Oral health clinical indicators

The performance of public oral health clinics in Queensland is improving thanks to a range of oral health clinical indicators.

The Office of the Chief Dental Officer developed the clinical indicators to help measure the outcomes of care provided to public oral health patients in Queensland. The indicators flag issues for further review to help dental practitioners and managers to continually improve the quality of care being delivered.

Currently the indicator reports being generated relate to returns following common dental procedures, such as fillings, extractions, root canal treatment, and fissure sealants. These are generated at a statewide level, Hospital and Health Service level, by clinic and by individual practicioners.

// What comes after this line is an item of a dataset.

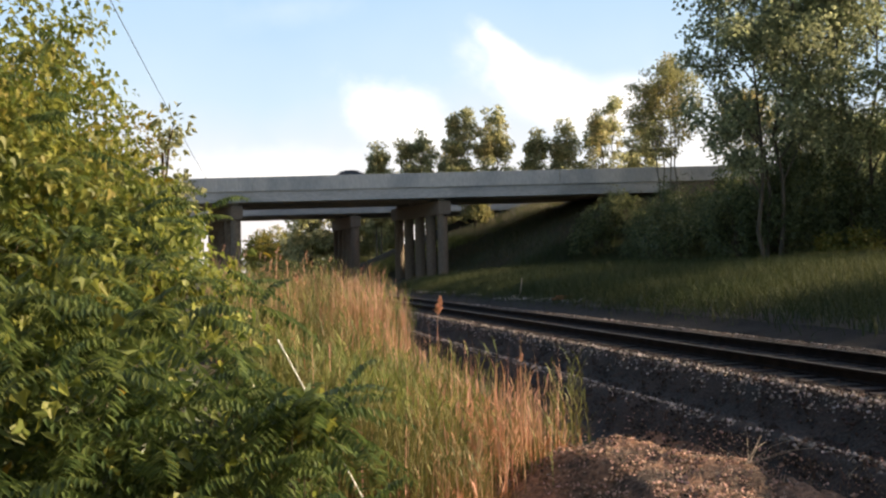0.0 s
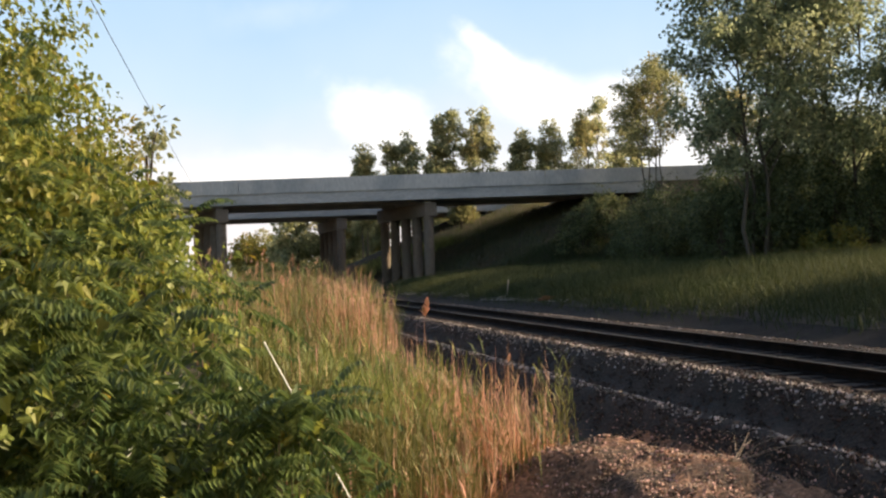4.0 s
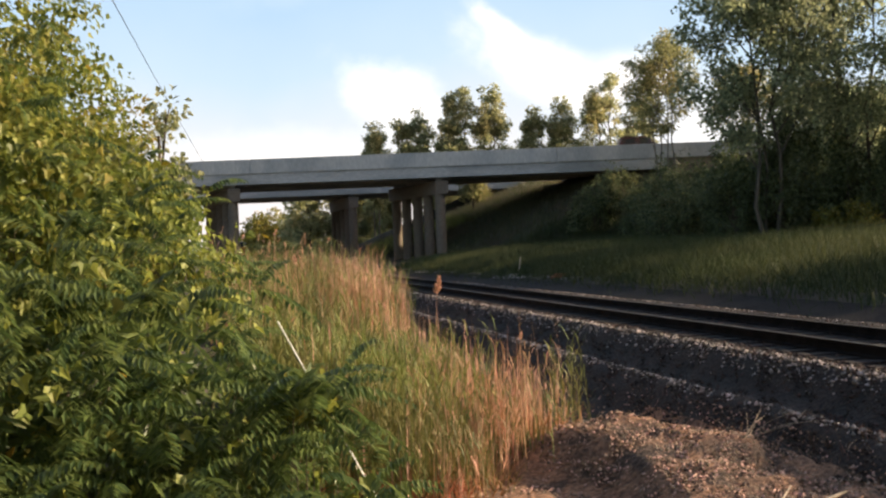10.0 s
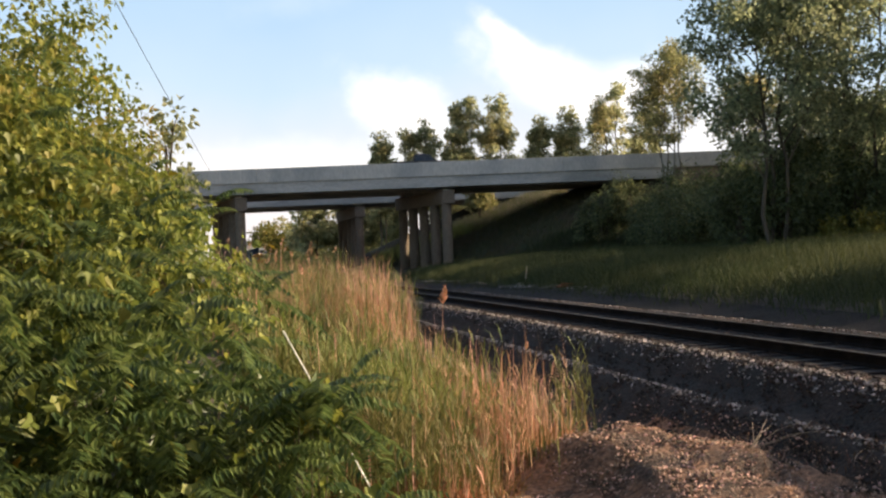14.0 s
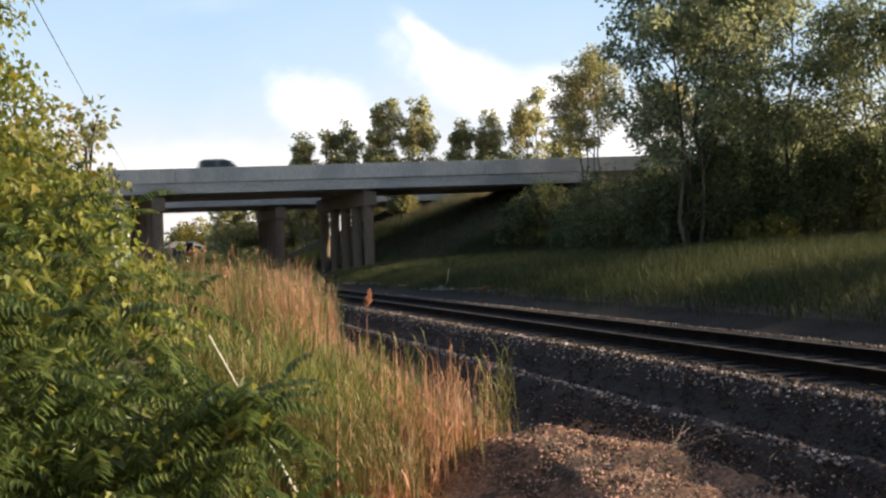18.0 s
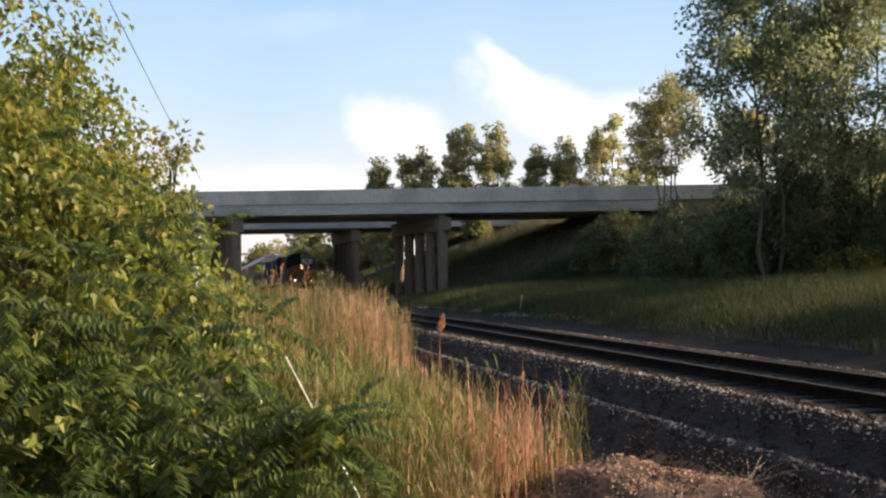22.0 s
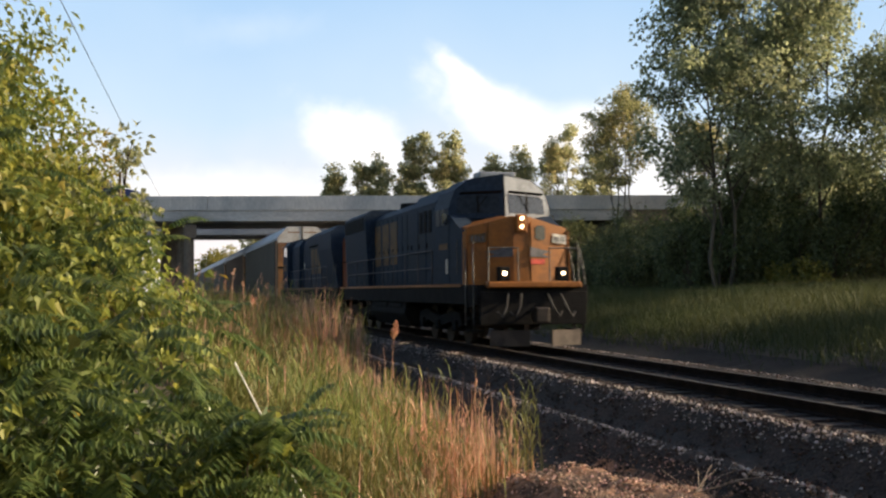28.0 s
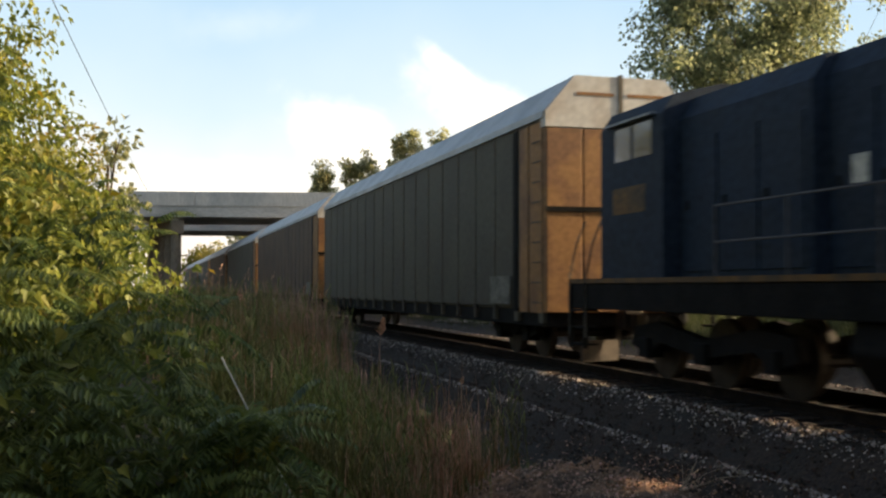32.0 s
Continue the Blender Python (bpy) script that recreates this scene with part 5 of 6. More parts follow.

The indicators are based on the Oral Health (Version 3) Clinical Indicator User Manual published by the Australian Council on Healthcare Standards, and informed by data from Queensland’s statewide Information System for Oral Health. Indicator data is displayed in a variety of easy-to-interpret tables, graphs and funnel plots.

The Clinical Indicator Manual defines which item numbers are used, the inclusions and exclusions, and the follow-up periods for each indicator. Rates are based on the number of initial treatments during a six month period (the denominator) and the number of occurrences or returns within the follow up period (the numerator).

A range of comparisons can be made from the data: between health services, over time, between clinics and providers, and clinical groupings. While multiple factors can contribute to the findings, both positive and negative results may be viewed as opportunities for improvement.

Since the first clinical indicator report was released in January 2015, there has been a 19 per cent increase in the rate of timely completion of root canal treatment, as clinics were prompted to review local policy based on report findings.

The development of these reports has enabled Hospital and Health Boards to be better informed about the patient outcomes of oral health services, as well as how they compare to other services. The findings inform evidence-based quality improvement activities, and when generated over time; help determine if these activities are working.